PR: BIOC 2100 or Biology 2250; BIOC 3106; and one of BIOC 3203 or the former BIOC 3200

4242-4249

Special Topics in Nutrition

will be given for senior undergraduates, and will cover a range of topics in specialized fields in Nutrition. They may be taught by visiting specialists when available.

PR: to be determined at the time of offering

4300

Advanced Nutrition

is a course in which current controversies and trends in human nutrition are presented and discussed using the scientific literature.

PR: BIOC 3203 or the former BIOC 3200/3201, and either BIOC 311B or Medicine 310B

4301

Nutrition and Disease

is a course which addresses the scientific basis for nutritional intervention in chronic human disease.

PR: BIOC 3203 or the former BIOC 3200/3201, and either BIOC 311B or Medicine 310B

4400

Food Analysis

- inactive course.

4502

Techniques in Nutrition Research

is a seminar course in which faculty and students will discuss concepts and methods used in the study of nutrition.
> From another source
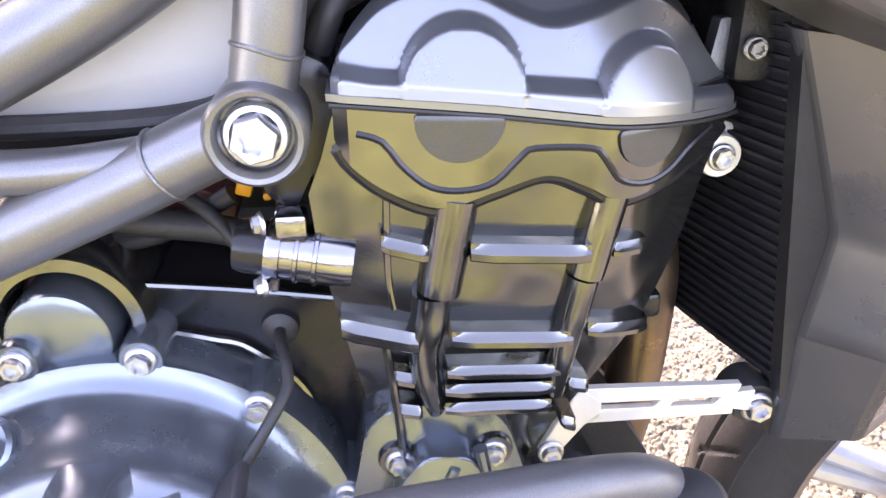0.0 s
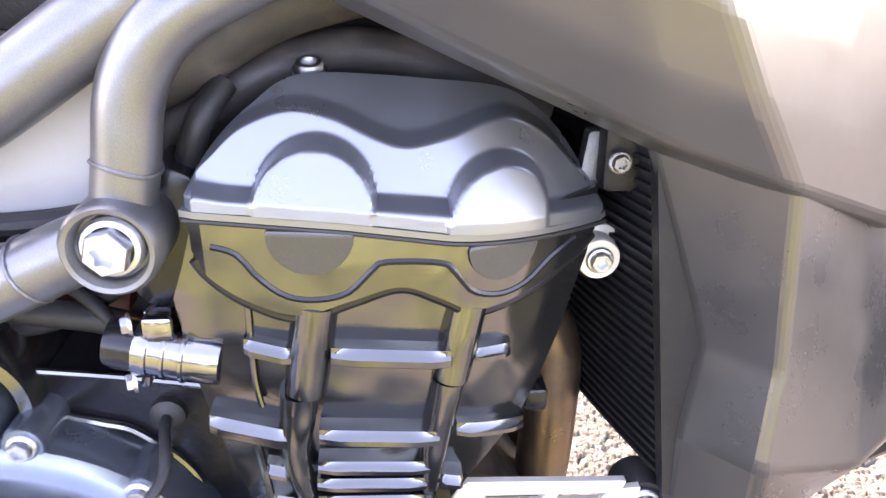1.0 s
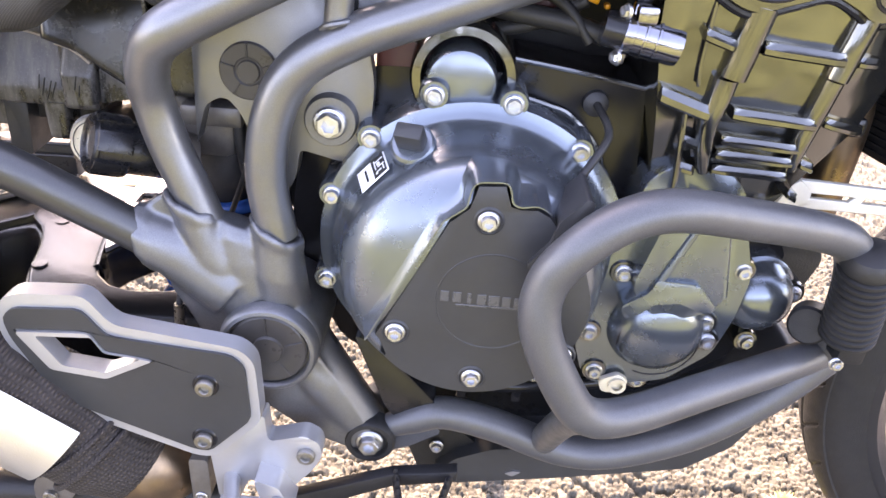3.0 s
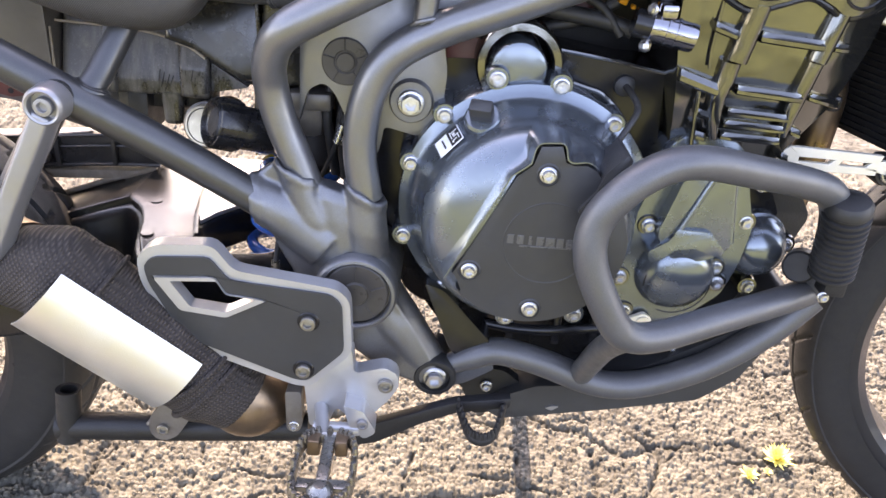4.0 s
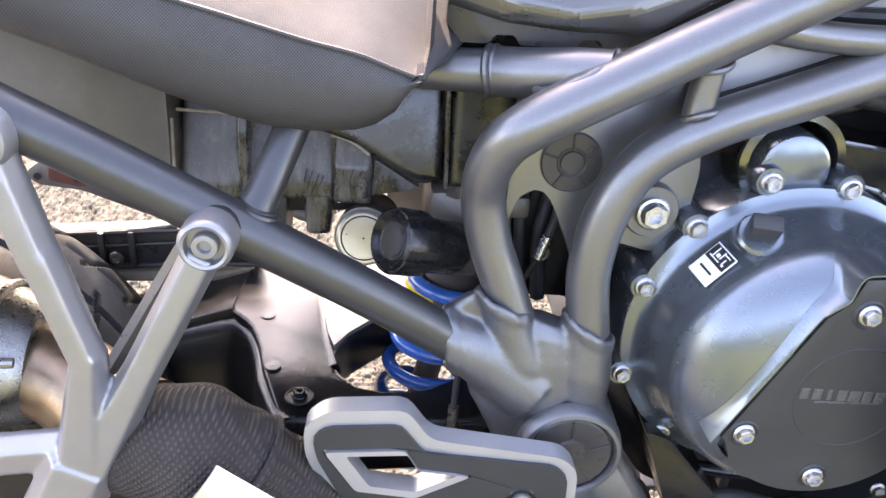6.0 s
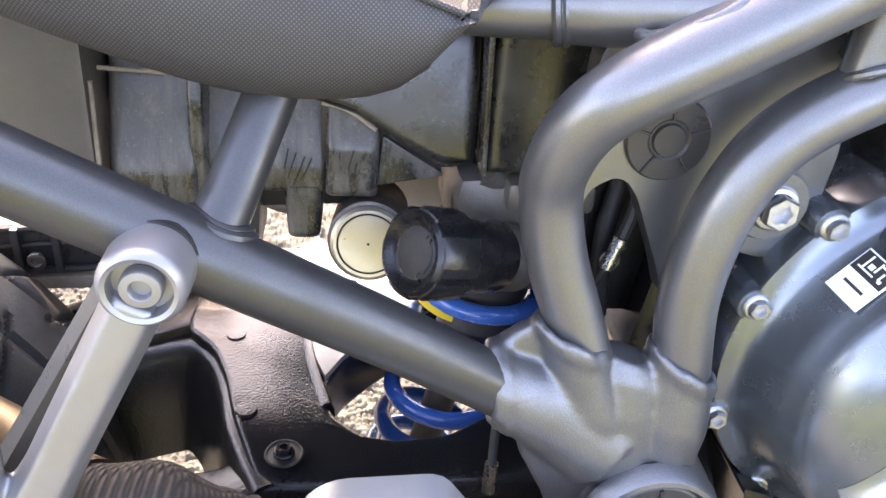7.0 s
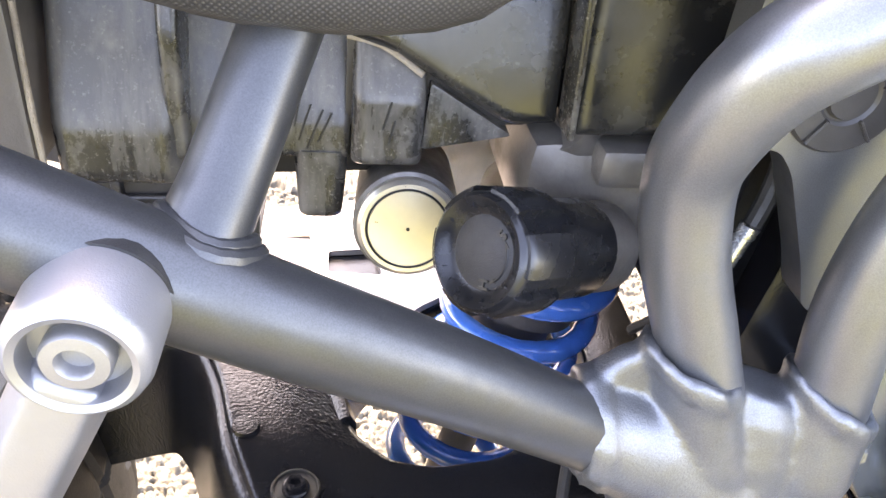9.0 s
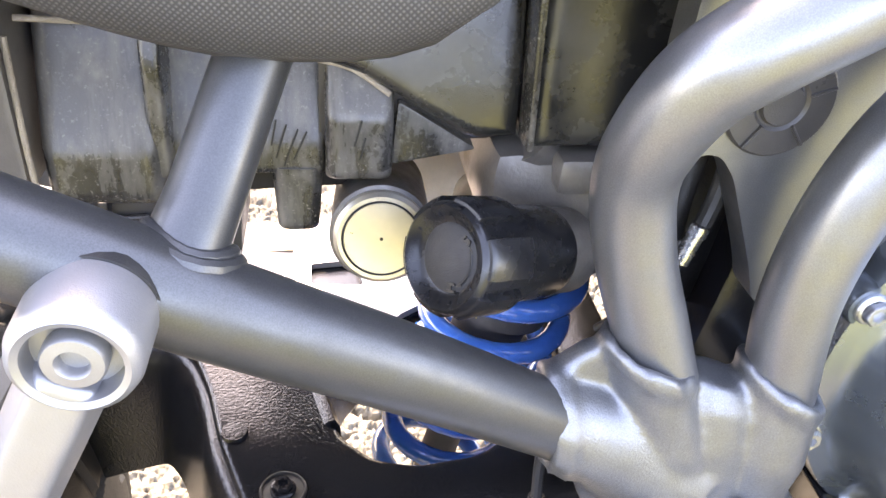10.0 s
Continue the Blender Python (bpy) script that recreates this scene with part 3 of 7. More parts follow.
lathe(bm, [(0.0, 0.0), (0.0405, 0.0), (0.0390, 0.0095), (0.0372, 0.0115), (0.0345, 0.012), (0.0330, 0.010), (0.0325, 0.005), (0.0, 0.005)], (-0.190, -0.1850, 0.450), seg=56)
part("pivot_ring", bm, CAST, frame_casting)


def frame_tube(pts, r, material=FRAME, name="frame_tube", parent=None, seg=24):
    bm = new_bm()
    tube(bm, pts, r, seg, 7)
    return part(name, bm, material, parent or frame_casting)


def weld(c, axis, R, r=0.0022, parent=None):
    """A wavy weld bead round a tube."""
    axis = Vector(axis).normalized()
    u = axis.orthogonal().normalized()
    v = axis.cross(u)
    bm = new_bm()
    pts = [Vector(c) + (u * math.cos(a) + v * math.sin(a)) * (R + 0.00015 * math.sin(a * 19)) + axis * 0.0012 * math.sin(a * 2.0 + 1) for a in (2 * math.pi * i / 60 for i in range(60))]
    tube(bm, pts, r, 8, closed=True)
    return part("weld_bead", bm, CAST, parent or frame_casting)


frame_tube([(-0.239, FY, 0.548), (-0.2493, -0.166, 0.575), (-0.2615, -0.165, 0.606), (-0.2693, -0.166, 0.638), (-0.2690, -0.173, 0.660), (-0.2620, -0.180, 0.680), (-0.2490, -0.185, 0.694), (-0.2260, -0.185, 0.708), (-0.190, -0.182, 0.727), (-0.145, -0.177, 0.750), (-0.095, -0.172, 0.775), (-0.045, -0.168, 0.798), (0.004, -0.163, 0.824), (0.055, -0.16, 0.858), (0.11, -0.158, 0.893)], [0.0150] * 5 + [0.0155, 0.0159] + [0.0163] * 8)
frame_tube([(-0.1845, FY, 0.540), (-0.1915, FY, 0.59), (-0.1850, FY, 0.637), (-0.166, FY, 0.672), (-0.127, FY, 0.697), (-0.08, FY, 0.7165), (-0.006, FY, 0.747), (0.03, FY, 0.763), (0.054, FY, 0.772)], 0.0153)
frame_tube([(0.054, FY, 0.772), (0.0605, FY, 0.803), (0.0675, FY, 0.835), (0.085, FY, 0.860), (0.118, -0.165, 0.878), (0.17, -0.16, 0.90)], 0.0138)
frame_tube([(-0.120, -0.172, 0.762), (-0.08, FY, 0.7565), (-0.03, FY, 0.7555), (0.014, FY, 0.760)], 0.0095)
frame_tube([(-0.1402, FY, 0.688), (-0.1395, FY, 0.700), (-0.1390, FY, 0.712), (-0.1382, FY, 0.724), (-0.1376, FY, 0.736), (-0.1370, -0.171, 0.752)], [0.0112, 0.0101, 0.0097, 0.0097, 0.0101, 0.0115])
weld((-0.1396, FY - 0.001, 0.7045), (-0.40, 0.12, 0.9), 0.0112, 0.0021)
weld((-0.1378, FY - 0.002, 0.7360), (-0.40, -0.25, 0.88), 0.0112, 0.0022)
frame_tube([(-0.199, -0.176, 0.7265), (-0.22, -0.166, 0.7240), (-0.245, -0.152, 0.7195), (-0.269, -0.138, 0.7165)], [0.0155, 0.0160, 0.0160, 0.0158])
frame_tube([(-0.269, -0.138, 0.7165), (-0.31, -0.128, 0.714), (-0.40, -0.11, 0.715)], 0.0142)
frame_tube([(-0.255, -0.168, 0.513), (-0.28, -0.174, 0.532), (-0.34, -0.190, 0.576), (-0.40, -0.204, 0.6155), (-0.45, -0.211, 0.6455), (-0.50, -0.217, 0.674), (-0.55, -0.222, 0.701), (-0.65, -0.225, 0.755)], 0.0155, FRAME_DIM, "subframe_tube")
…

Students will be responsible for reading and critically assessing recent literature.

PR: BIOC 4301

PR: Honours Nutrition students in their final year or permission of the Head

499A and 499B

Dissertation

is a two-semester linked course based on independent study of a problem in Biochemistry. The subject of study will be decided in consultation with Faculty advisors and must be approved in advance by the Department. This dissertation is obligatory for Honours students in Biochemistry. The dissertation will be submitted as a formal written report accompanied by appropriate illustration before the end of the tenth week of the second semester. Before the end of his/her final semester the student will give an oral presentation of his/her research.

CH: 6

PR: Honours students in their final year or permission of the Head

AR = Attendance requirement; CH = Credit hours are 3 unless otherwise noted; CO = Co-requisite(s); CR = Credit can be retained for only one course from the set(s) consisting of the course being described and the course(s) listed; LC = Lecture hours per week are 3 unless otherwise noted; LH = Laboratory hours per week; OR = Other requirements of the course such as tutorials, practical sessions, or seminars; PR = Prerequisite(s); UL = Usage limitation(s).